Chinese Art Paper Park
Chinese art paper ini
terletak di provinsi Anhui. Park ini merupakan tempat pembuatan kertas
tradional yang biasa digunakan untuk melukis, membuat kipas. Kertas ini terbuat
dari campuran antara jerami padi dan pohon Pteroceltis
Tatarinowii. Alat-alat yang digunakan untuk membuat kertas ini masih
tradisional dan dikelola oleh masyarakat setempat. Para lelaki paruh baya
terlihat sedang bekerja. Tiap ruang kerja minimal dikerjakan oleh 1 orang, dan
maksimal yang terlihat ada lima orang. Butuh kesabaran dan ketelitian untuk
memproses pembuatan kertas ini.
Malam terakhir di China
Hari-hari terakhir di China berakhir di Kota Guangzhou. Pada malam
hari setelah farewell banquet. Farewell banquet diselenggrakan di
restoran hotel Bostan tempat kami menginap selama di Guangzhou. Di malam
perpisahan, dua group menampilkan
penampilan seni. Kelompok ku menampilkan Pencak Silat yang kemudian disusul
dengan Tari Saman. Aku ikut menari Saman. Kami menari dengan mengenakan baju
tradisional dari provinsi masing-masing. Ada sebuah bangsal yang tersedia di
dalam restoran hotel ini.
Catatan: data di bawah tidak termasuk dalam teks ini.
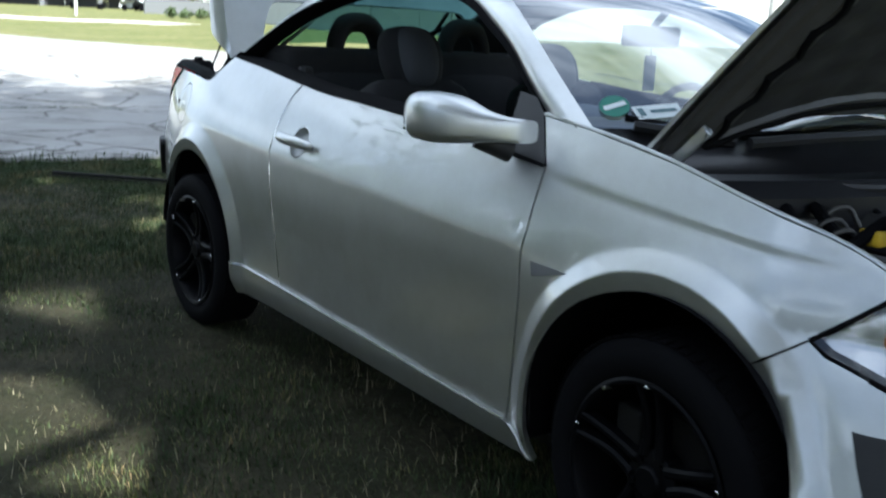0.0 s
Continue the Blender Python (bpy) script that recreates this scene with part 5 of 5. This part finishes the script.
def build_far_car(x, y, yaw, mat, label, van=False):
    car = tagged(new("parked_car"), label, "car")
    z = float(ground_height(x, y))
    h = 1.0 if van else .75
    prof = [(-2.1, .35), (-2.15, .85), (-1.7, 1.0), (-1.3 if not van else -1.75, 1.5 + (.2 if van else 0)), (.5, 1.52 + (.2 if van else 0)), (1.2, 1.0), (2.05, .85), (2.15, .45), (2.1, .3)]
    m = Matrix.Translation((x, y, z)) @ pose(0, 0, 0, 0, 0, yaw)
    bm = bmesh.new()
    grid(bm, [[m @ Vector((px, w * (.88 if pz > 1.1 else 1), pz)) for px, pz in prof] for w in (-.85, -.82, .82, .85)])
    part("body", bm, mat, car)
    bm = bmesh.new()
    box(bm, -1.3, .6, -.80, .80, 1.05, 1.42, .04, m)
    part("windows", bm, DARK_BAY, car)
    for wx in (-1.35, 1.35):
        for wy in (-.78, .78):
            bm = bmesh.new()
            bmesh.ops.create_cone(bm, cap_ends=True, segments=16, radius1=.32, radius2=.32, depth=.2, matrix=m @ Matrix.Translation((wx, wy, .32)) @ pose(0, 0, 0, 90))
            part("wheel", bm, RUBBER, car)
    return car


build_far_car(-101.8, 28.2, 80, CAR_GREY, "grey estate car parked before the office block")
build_far_car(-100.4, 33.2, 20, CAR_WHITE, "white van parked before the office block", True)
build_far_car(-97, 36.8, 75, CAR_WHITE, "white car parked behind the grey wall")
build_far_car(-95, 41.2, 75, CAR_WHITE, "white car parked behind the grey wall")
bm = bmesh.new()
zf = float(ground_height(-85, 32)) - .4
box(bm, -86.2, -85.9, 28.8, 44, zf, zf + 1.75)
tagged(part("boundary_wall", bm, OFFICE, None, smooth=False), "low grey boundary wall of the yard", "wall", kind="structure")

# the tree whose trunk stands on the far grass
build_tree("grass_tree", -.17, 15.2, 6.5, 2.6, 2.2, 1800, 77, .2, "young tree on the sunlit grass")

# ---- weeds and litter near the yard's edge ----
def build_weed(x, y, h, n, seed, label, spread=0.0, leaf=None):
    rng = random.Random(seed)
    weed = tagged(new("weed"), label, "plant")
    z = float(ground_height(x, y)) + .02
    stems = bmesh.new()
    leaves = bmesh.new()
    x0, y0 = x, y
    for k in range(n):
        x, y = x0 + rng.gauss(0, 1) * spread, y0 + rng.gauss(0, .5) * spread
        a, lean = rng.uniform(0, 6.28), rng.uniform(.03, .20) * h
        hh = h * rng.uniform(.6, 1)
        p = [(x + math.cos(a) * lean * f ** 1.5 + rng.uniform(-.01, .01), y + math.sin(a) * lean * f ** 1.5, z + hh * f) for f in (0, .3, .6, .8, 1)]
        tube(stems, p, [.005, .004, .003, .002, .001], 5)
        for q in range(34):
            f = rng.uniform(.08, .98)
            c = Vector((x + math.cos(a) * lean * f ** 1.5, y + math.sin(a) * lean * f ** 1.5, z + hh * f))
            d = Vector((rng.gauss(0, 1), rng.gauss(0, 1), rng.gauss(.2, .6))).normalized() * rng.uniform(.03, .075) * (1.3 - .6 * f)
            s = d.cross(Vector((0, 0, 1))).normalized() * .019
            leaves.faces.new([leaves.verts.new(v) for v in (c, c + d * .5 + s, c + d, c + d * .5 - s)])
    part("stem", stems, BARK, weed)
    part("leaves", leaves, leaf or DARK_LEAF, weed, smooth=False)
    return weed


build_weed(-4.68, 3.34, .74, 20, 1, "tall green weed in a joint of the concrete", .07)
build_weed(-3.42, 8.88, .66, 4, 3, "thin upright weed at the edge of the concrete", .02, FAR_LEAF)
# long thin metal bar lying on the grass
bm = bmesh.new()
tube(bm, [(-3.0, .745, .045), (-3.5, .32, .05), (-4.25, -.32, .04)], .018, 8, flat=.8)
tube(bm, [(-2.93, .79, .025), (-3.5, .28, .025), (-4.25, -.36, .02)], .011, 8, flat=.7)
tagged(part("metal_bar", bm, BRAKE, None), "long thin metal bars lying in the grass", "bar")
rngl = random.Random(4)
for k in range(9):
    x, y = rngl.uniform(-9.5, -6.5), rngl.uniform(20.6, 24)
    bm = bmesh.new()
    box(bm, -.03, .03, -.02, .02, 0, .02, .005, Matrix.Translation((x, y, float(ground_height(x, y)) + .05)) @ pose(0, 0, 0, rngl.uniform(-30, 30), rngl.uniform(-30, 30), rngl.uniform(0, 180)))
    tagged(part("paper_scrap", bm, STICKER_WHITE, None), "white paper scrap lying on the grass", "litter", "paper scraps")
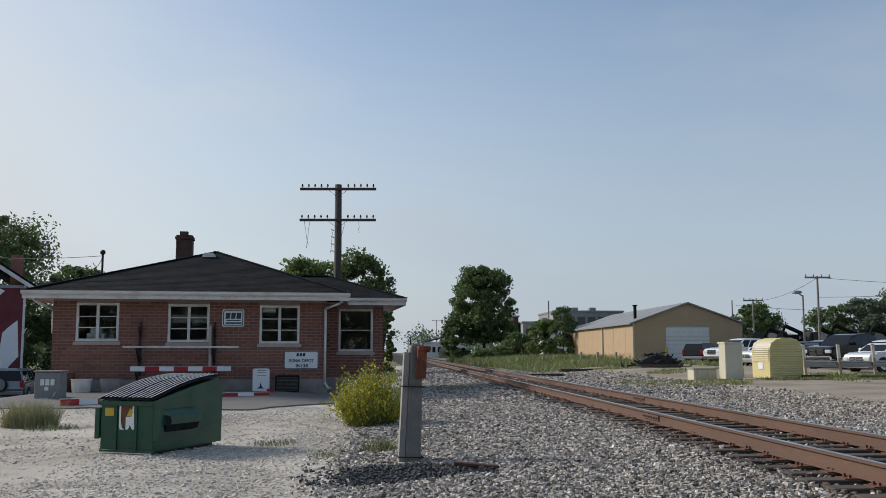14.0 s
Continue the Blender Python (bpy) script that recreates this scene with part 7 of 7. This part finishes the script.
def far_woods():
    rng = np.random.default_rng(77)
    c, r = [], []
    # unseen woods added behind and beside the lot: close the land, darken reflections
    for i in range(300):
        a = rng.uniform(radians(122), radians(318))
        d = rng.uniform(55, 85)
        for k in range(2):
            h = rng.uniform(8, 13)
            c.append((d * math.cos(a) - 6, d * math.sin(a), h * (0.25 + 0.45 * k)))
            r.append((4.5, 4.5, h * 0.42))
    # more clumps hidden by the depot, added to darken reflections on far cars
    for i in range(170):
        y = rng.uniform(85, 280)
        x = -y * rng.uniform(0.03, 0.33) - 5
        h = (0.9 + 0.052 * y) * rng.uniform(0.75, 1.0)
        for k in range(2):
            c.append((x, y, h * (0.25 + 0.45 * k)))
            r.append((3.5, 3.5, h * 0.28))
    for i in range(420):
        y = rng.uniform(380, 560)
        x = rng.uniform(-330, 430)
        if -1 < x < 10 and y < 500:
            continue
        h = rng.uniform(8, 14) * (1.15 if x < 20 else 0.8)
        for k in range(2):
            c.append((x + rng.normal(0, 2), y, h * (0.35 + 0.4 * k)))
            r.append((rng.uniform(3.5, 6), 3, h * 0.36))
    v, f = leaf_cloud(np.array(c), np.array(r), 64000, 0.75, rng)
    mesh_from("far_woods", v, f, M["leaf_far"], "distant woods with haze-tinted leaves, plus unseen woods for reflections", "woods")


far_woods()

# grass on the right-hand verge
rng_ = np.random.default_rng(51)


def verge(n, x0, x1, y0, y1, h, key, seed, cut, label, width=0.012):
    x, y = rng_.uniform(x0, x1, n), rng_.uniform(y0, y1, n)
    keep = np.array([noise.noise((a * 0.22, b * 0.12, seed)) > cut for a, b in zip(x, y)])
    p = np.stack([x[keep], y[keep], np.array([top_z(a, b) for a, b in zip(x[keep], y[keep])])], 1)
    grass_patch("verge_grass", p, h, key, label, seed, 0.7, width)


verge(22000, 10.0, 19.0, 36, 62, 0.10, "grass", 61, 0.04, "short green grass on the verge", 0.018)
verge(9000, 16.5, 27.0, 39, 46, 0.13, "grass", 62, -0.05, "grass along the guard rail", 0.018)
verge(26000, 9.5, 24.0, 62, 110, 0.36, "grass", 63, -0.25, "rough grass beyond the track", 0.022)
verge(16000, 9.0, 24.0, 90, 150, 0.8, "grass", 64, -0.35, "tall seeding grass beside the track", 0.03)
verge(2500, -4.5, 0.4, 40, 70, 0.5, "grass", 65, 0.0, "weeds beside the depot", 0.02)
motions()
Acara perpisahan berakhir dengan sesi foto bersama.
Setelah farewell
banquet, aku bersama empat orang temanku, cewek semua, ingin belanja
oleh-oleh lagi, mengingat oleh-oleh kami masih sangat kurang. Sampai di lobby
hotel, ternyata kami ketinggalan rombongan yang lain, maklum saja soalnya sudah
di atas jam 9. Akhirnya kami hanya duduk-duduk di lobby sambil berpikir apa yan
gharus dilakukan. Kami memutuskan untuk jalan-jalan di luar hotel, hingga
akhirnya kami bertemu dengan dua orang pemuda yang sedang nongkrong di pinggir
jalan. Salah satu dari mereka memakai topi, berambut sedikit gondrong duduk di
sebuah kursi, sedang memegang gitar dan di depannya sebuah standing microfon. Sementara yang satunya lagi cowok plontos duduk
lesehan. Kami menghampiri mereka. Kami bertanya ke salah satu dari mereka yang
duduk di bawah. “Speak English?” Yes, jawabnya. Wah kami senang sekali. Namanya
Leon. Seorang mahasiswa di salah satu perguruan tinggi di Guangzhou. Susah lo
ketemu dengan orang bisa berbicara bahasa Inggris. Kami pun mengobrol santai
dan temanku meminta lelaki yang satu lagi untuk bernyanyi. Sungguh menyenangkan
bisa ngobrol santai dengan pemuda ini, ditemani alunan gitar dan suara merdu,
di tengah kota Guangzhou. Leon yang merupakan mahasiswa jurusan bisnis ini bilang pada kami bahwa ekonomi China memang sedang
menanjak hebat, tapi tidak seiring dengan kemajuan pendidikan, katanya. Terjadi
degradasi dalam dunia pendidikan katanya. Hm… itu katanya lo… apa yang terlihat
tidak seperti yang sebenarnya katanya. Tapi, buat kami China tetap luar biasa.